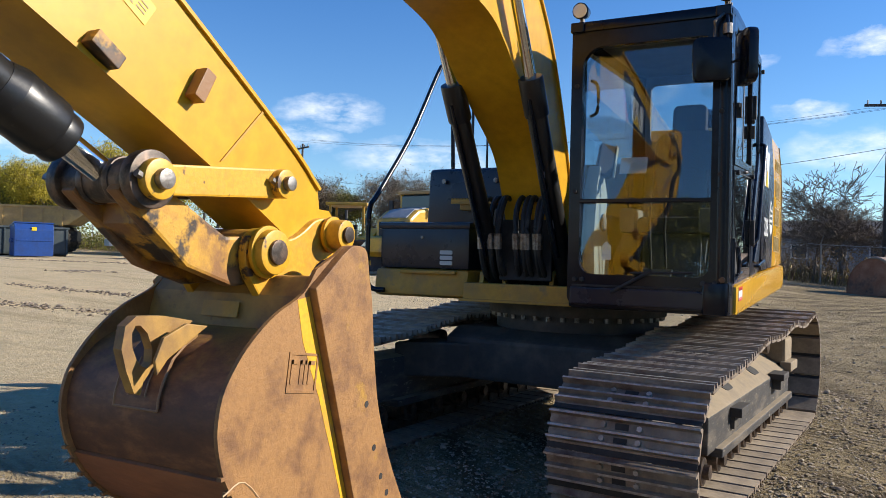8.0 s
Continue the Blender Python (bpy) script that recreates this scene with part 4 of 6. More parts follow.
# corner posts and roof
for x0, x1 in ((CX0, CX0 + 0.07), (CX1 - 0.10, CX1)):
    part("front_post", slab([(CY0 + 0.006, CZ0 + 0.05), (CY0 + 0.12, CZ0 + 0.05), (CY0 + 0.12, CZ1 - 0.02), (CY0 + 0.006, CZ1 - 0.05)], x0 + 0.006, x1 - 0.008, "x", bevel=0.025), BLACK, cab, smooth=True)
part("rear_post", slab([(0.28, CZ0 + 0.1), (CY1, CZ0 + 0.1), (CY1, 3.02), (0.34, 3.02)], CX0 + 0.004, CX0 + 0.09, "x", bevel=0.02), BLACK, cab, smooth=True)
part("rear_post", slab([(0.36, 2.30), (CY1 + 0.02, 2.30), (CY1, 3.02), (0.33, 3.02)], CX1 - 0.10, CX1 - 0.004, "x", bevel=0.02), BLACK, cab, smooth=True)
roof = slab([(CY0 - 0.02, CZ1 - 0.05), (CY0 - 0.01, CZ1 + 0.02), (CY0 + 0.3, CZ1 + 0.075), (CY1 + 0.02, CZ1 + 0.12), (CY1 + 0.02, CZ1 + 0.03), (CY0 + 0.3, CZ1 - 0.02)], CX0 - 0.005, CX1 - 0.005, "x", bevel=0.02)
part("roof", roof, BLACK, cab, smooth=True)
# yellow roof lining seen through the windscreen
part("roof_lining", slab([(CY0 + 0.08, CZ1 - 0.04), (CY1 - 0.04, CZ1 + 0.02), (CY1 - 0.04, CZ1 + 0.028), (CY0 + 0.08, CZ1 - 0.03)], CX0 + 0.03, CX1 - 0.04, "x"), INTERIOR, cab)
# right wall of the cab, beside the boom
bm = bmesh.new()
add_ring_slab(bm, [(CY0 + 0.1, CZ0 + 0.08), (CY1, CZ0 + 0.08), (CY1, 3.0), (CY0 + 0.1, 2.93)], [(CY0 + 0.17, 1.75), (CY1 - 0.13, 1.75), (CY1 - 0.13, 2.88), (CY0 + 0.17, 2.83)], CX0 + 0.004, CX0 + 0.05, "x")
part("right_wall", bm, BLACK, cab)
p = part("right_window", slab([(CY0 + 0.16, 1.74), (CY1 - 0.12, 1.74), (CY1 - 0.12, 2.89), (CY0 + 0.16, 2.84)], CX0 + 0.02, CX0 + 0.025, "x"), GLASS, cab)
p.visible_shadow = False
# rear wall with its window
bm = bmesh.new()
add_ring_slab(bm, round_rect(CX0 + 0.02, CZ0 + 0.08, CX1 - 0.02, 3.0, 0.02), round_rect(CX0 + 0.13, 2.42, CX1 - 0.16, 2.90, 0.05), CY1 - 0.05, CY1 - 0.005, "y")
part("rear_wall", bm, INTERIOR, cab)
p = part("rear_window", slab(round_rect(CX0 + 0.12, 2.41, CX1 - 0.15, 2.91, 0.05), CY1 - 0.03, CY1 - 0.025, "y"), GLASS, cab)
p.visible_shadow = False
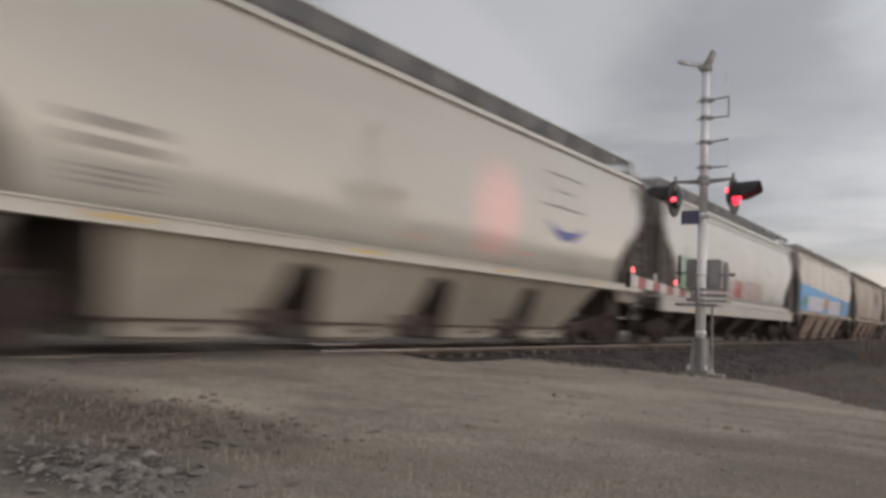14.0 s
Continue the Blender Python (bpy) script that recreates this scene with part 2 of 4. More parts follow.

* _The request_
Reproduce every line precisely as given, omitting all pictures.

* _The response_
8.0 s
Continue the Blender Python (bpy) script that recreates this scene with part 4 of 6. More parts follow.
# corner posts and roof
for x0, x1 in ((CX0, CX0 + 0.07), (CX1 - 0.10, CX1)):
    part("front_post", slab([(CY0 + 0.006, CZ0 + 0.05), (CY0 + 0.12, CZ0 + 0.05), (CY0 + 0.12, CZ1 - 0.02), (CY0 + 0.006, CZ1 - 0.05)], x0 + 0.006, x1 - 0.008, "x", bevel=0.025), BLACK, cab, smooth=True)
part("rear_post", slab([(0.28, CZ0 + 0.1), (CY1, CZ0 + 0.1), (CY1, 3.02), (0.34, 3.02)], CX0 + 0.004, CX0 + 0.09, "x", bevel=0.02), BLACK, cab, smooth=True)
part("rear_post", slab([(0.36, 2.30), (CY1 + 0.02, 2.30), (CY1, 3.02), (0.33, 3.02)], CX1 - 0.10, CX1 - 0.004, "x", bevel=0.02), BLACK, cab, smooth=True)
roof = slab([(CY0 - 0.02, CZ1 - 0.05), (CY0 - 0.01, CZ1 + 0.02), (CY0 + 0.3, CZ1 + 0.075), (CY1 + 0.02, CZ1 + 0.12), (CY1 + 0.02, CZ1 + 0.03), (CY0 + 0.3, CZ1 - 0.02)], CX0 - 0.005, CX1 - 0.005, "x", bevel=0.02)
part("roof", roof, BLACK, cab, smooth=True)
# yellow roof lining seen through the windscreen
part("roof_lining", slab([(CY0 + 0.08, CZ1 - 0.04), (CY1 - 0.04, CZ1 + 0.02), (CY1 - 0.04, CZ1 + 0.028), (CY0 + 0.08, CZ1 - 0.03)], CX0 + 0.03, CX1 - 0.04, "x"), INTERIOR, cab)
# right wall of the cab, beside the boom
bm = bmesh.new()
add_ring_slab(bm, [(CY0 + 0.1, CZ0 + 0.08), (CY1, CZ0 + 0.08), (CY1, 3.0), (CY0 + 0.1, 2.93)], [(CY0 + 0.17, 1.75), (CY1 - 0.13, 1.75), (CY1 - 0.13, 2.88), (CY0 + 0.17, 2.83)], CX0 + 0.004, CX0 + 0.05, "x")
part("right_wall", bm, BLACK, cab)
p = part("right_window", slab([(CY0 + 0.16, 1.74), (CY1 - 0.12, 1.74), (CY1 - 0.12, 2.89), (CY0 + 0.16, 2.84)], CX0 + 0.02, CX0 + 0.025, "x"), GLASS, cab)
p.visible_shadow = False
# rear wall with its window
bm = bmesh.new()
add_ring_slab(bm, round_rect(CX0 + 0.02, CZ0 + 0.08, CX1 - 0.02, 3.0, 0.02), round_rect(CX0 + 0.13, 2.42, CX1 - 0.16, 2.90, 0.05), CY1 - 0.05, CY1 - 0.005, "y")
part("rear_wall", bm, INTERIOR, cab)
p = part("rear_window", slab(round_rect(CX0 + 0.12, 2.41, CX1 - 0.15, 2.91, 0.05), CY1 - 0.03, CY1 - 0.025, "y"), GLASS, cab)
p.visible_shadow = False
14.0 s
Continue the Blender Python (bpy) script that recreates this scene with part 2 of 4. More parts follow.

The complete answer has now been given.